De la même manière, la présence dans son magasin d'une vertèbre dorsale de bovins stockée avec d'autres déchets démontre l'existence d'une activité de désossage dans son établissement, de sorte qu'il ne pouvait ignorer la présence d'os vertébraux dans les quartiers de viande qu'il détenait, ce qui est soumis à une réglementation obligatoire particulière.

Par ailleurs, alors même que les premières constatations portant sur ces points avaient eu lieu le 15 septembre 2004, le 30 du même mois, il détenait encore, pour se les être fait livrer, d'autres quartiers de viande de bovins de plus de douze mois comportant à nouveau des morceaux de vertèbre. Il ne peut sérieusement contester que la majorité des denrées qu'il détenait, ne comportaient pas d'étiquetage Halal.

Par suite, le jugement entrepris doit être confirmé, s'agissant de la déclaration de culpabilité du prévenu.

S'agissant de la sanction à infliger au prévenu, il apparaît que les faits remontent à présent à plusieurs années, ont été relativement circonscrits et qu'à présent, Hassan X a quitté ce secteur d'activité en sorte que la répression sera plus justement assurée par une peine de jour-amende comme il sera précisé au dispositif qui suit. Le jugement entrepris sera réformé en ce sens.

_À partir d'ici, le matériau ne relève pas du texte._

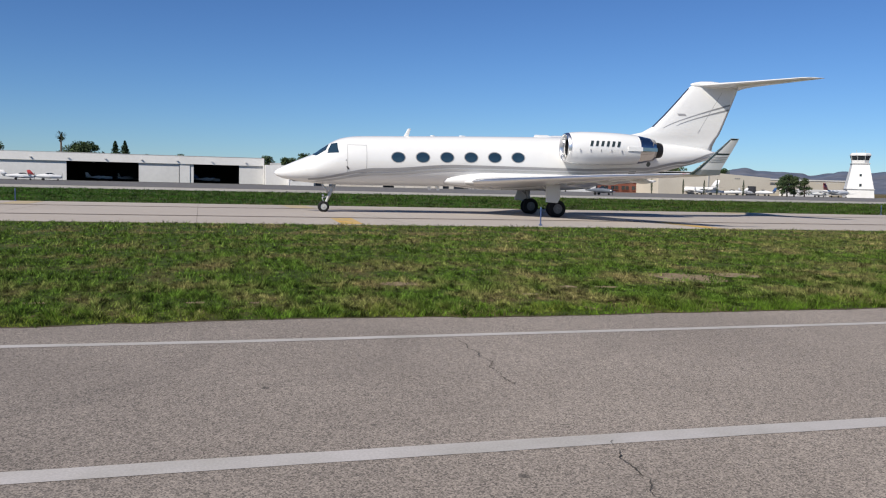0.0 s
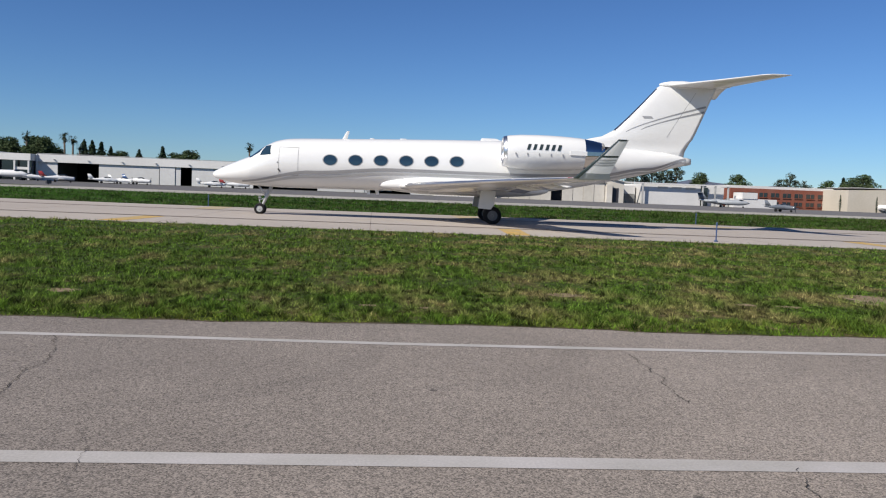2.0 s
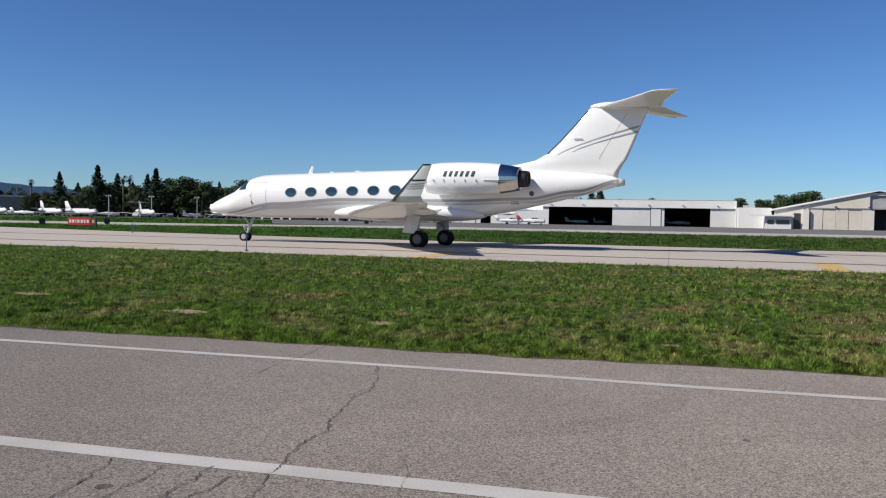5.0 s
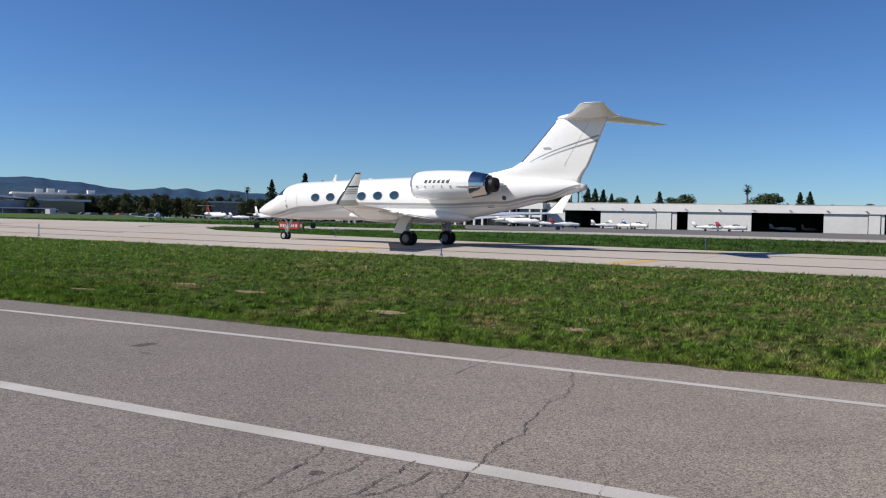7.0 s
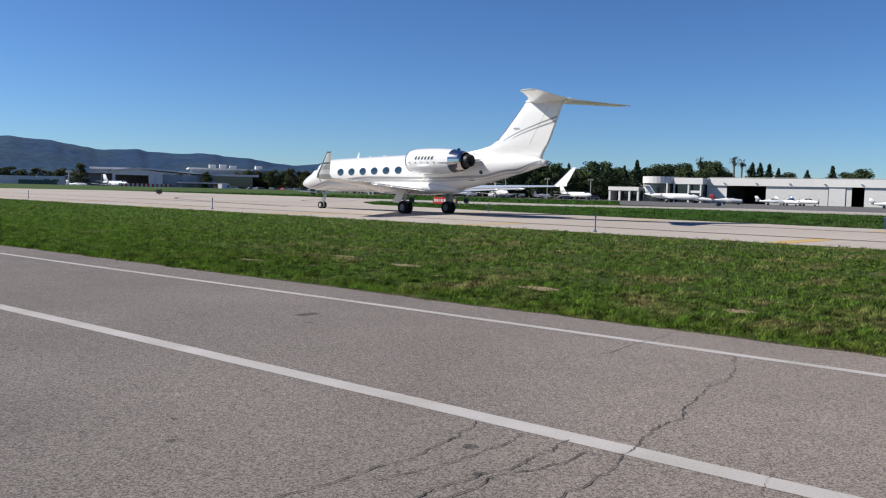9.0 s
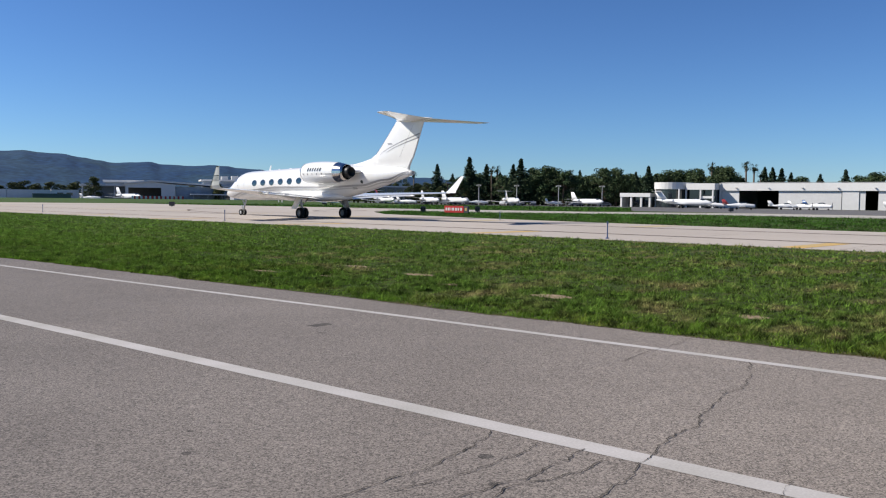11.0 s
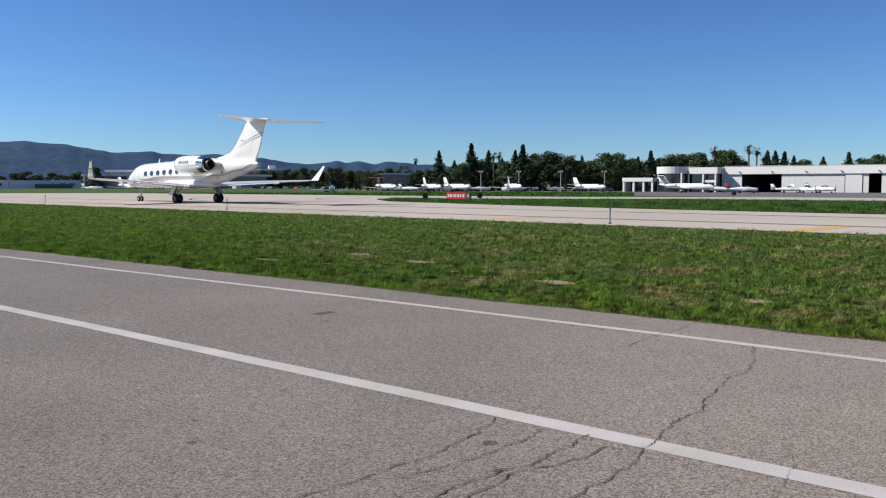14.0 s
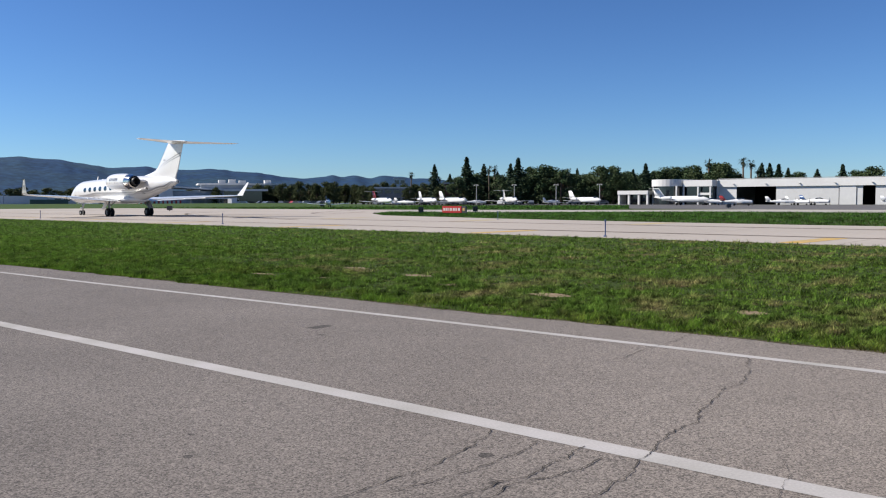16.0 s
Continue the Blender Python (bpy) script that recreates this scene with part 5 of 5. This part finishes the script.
# ---- hills ----
def hills(name, mat, crest, reach, depth, label, rough):
    """A range of hills from a crest line by side; slopes fall towards and away from the field."""
    bm = bmesh.new()
    s0, s1 = crest[0][0], crest[-1][0]
    cols, rows = 560, 40
    grid = []
    for i in range(cols + 1):
        side = s0 + (s1 - s0) * i / cols
        for (a, za), (b, zb) in zip(crest, crest[1:]):
            if side <= b:
                u = (side - a) / (b - a)
                u = u * u * (3 - 2 * u)
                top = za + (zb - za) * u
                break
        col = []
        for j in range(rows + 1):
            v = j / rows
            x, y = polar(side, reach - depth + 1.25 * depth * v)
            shape = math.sin(min(1.0, v / 0.8) * math.pi / 2) ** 1.3 if v <= 0.8 else 1 - 0.3 * (v - 0.8) / 0.2
            bump = rough * (noise.noise((x * 0.006, y * 0.006, 3)) + 0.5 * noise.noise((x * 0.022, y * 0.022, 6))) * (0.35 + 0.65 * math.sin(math.pi * min(v, 1.0)))
            col.append(bm.verts.new((x, y, max(-1.0, top * shape + bump * (0.0 if j == 0 else 1.0)))))
        grid.append(col)
    for a, b in zip(grid, grid[1:]):
        for j in range(rows):
            bm.faces.new((a[j], b[j], b[j + 1], a[j + 1]))
    ob = part(name, bm, mat, None, "", True)
    return tagged(ob, label, "hills", kind="structure")


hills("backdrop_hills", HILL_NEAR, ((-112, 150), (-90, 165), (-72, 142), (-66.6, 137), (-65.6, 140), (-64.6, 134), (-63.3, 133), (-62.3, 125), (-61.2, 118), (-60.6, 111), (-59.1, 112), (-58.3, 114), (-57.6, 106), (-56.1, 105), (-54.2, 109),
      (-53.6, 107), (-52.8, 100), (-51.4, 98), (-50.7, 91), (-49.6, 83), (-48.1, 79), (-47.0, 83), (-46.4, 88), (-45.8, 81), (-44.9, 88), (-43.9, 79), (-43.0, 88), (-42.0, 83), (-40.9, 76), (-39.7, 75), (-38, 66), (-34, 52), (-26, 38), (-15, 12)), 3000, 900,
      "wooded hills on the horizon, haze painted in as blue", 5)
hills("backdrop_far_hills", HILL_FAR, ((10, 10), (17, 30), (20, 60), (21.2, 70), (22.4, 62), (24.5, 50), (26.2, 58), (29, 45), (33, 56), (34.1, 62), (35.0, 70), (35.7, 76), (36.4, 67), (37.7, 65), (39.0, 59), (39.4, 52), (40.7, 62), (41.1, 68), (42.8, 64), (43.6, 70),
      (46, 60), (52, 70), (70, 60), (90, 20)), 3000, 800, "blue hills on the far horizon, haze painted in", 6)


# ---- what moves ----
JET_ROWS = ((0, 3.62), (0.5, 0.8), (1, -2.05), (1.5, -4.93), (2, -7.9), (2.5, -10.95), (3, -13.98), (3.5, -17.0), (4, -20.0), (4.5, -22.97), (5, -25.94), (6, -32.05), (7.5, -41.3), (8, -44.4), (8.5, -47.45), (9, -50.7),
            (10, -56.95), (11.5, -66.2), (12.5, -72.5), (13.5, -78.85), (14.5, -85.25), (15, -88.6), (15.5, -91.65), (16, -94.55))


def jet_x(t):
    for (t0, x0), (t1, x1) in zip(JET_ROWS, JET_ROWS[1:]):
        if t <= t1:
            return x0 + (x1 - x0) * (t - t0) / (t1 - t0)
    return JET_ROWS[-1][1]


def motions():
    """The jet taxis away along the taxiway, and its wheels roll."""
    rows = []
    for t, x in JET_ROWS:
        turn = float(np.interp(t, (0, 5, 9, 13, 16), (176.1, 176.6, 175.4, 175.9, 175.7)))
        pivot = pose(x, 42.42 - 0.067 * x, 0, 0, 0, 176.1) @ Vector((-15, 0, 0))     # it steers a little about its wing
        rows.append((t, pose(pivot.x, pivot.y, 0, 0, 0, turn) @ pose(15, 0, 0)))
    walk(jet, rows)
    for hub, (x, y, z), radius in wheels:
        walk(hub, [(k / FPS, pose(x, y, z, 0, math.degrees((JET_ROWS[0][1] - jet_x(k / FPS)) / radius) % 360, 0)) for k in range(16 * FPS + 1)])


motions()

Par ces motifs, LA COUR, statuant publiquement, par arrêt contradictoire; Déclare les appels recevables; Confirme le jugement rendu par le Tribunal correctionnel de Lille le 4 mai 2007 s'agissant de la déclaration de culpabilité de Hassan X; Le reforme sur la peine; Et statuant à nouveau : Condamne Hassan X à la peine de 100 jours-amende à raison de 30 euro par jour; Il est rappelé au condamné que le montant global de l'amende sera exigible à l'expiration du délai correspondant au nombre de jours-amende prononcés et que le défaut total ou partiel de paiement de ce montant entraînera son incarcération pour une durée correspondant au nombre de jours-amende impayés (article 131-25 du Code pénal); Dit que la présente décision est assujettie à un droit fixe de procédure de 120 euro dont est redevable le condamné.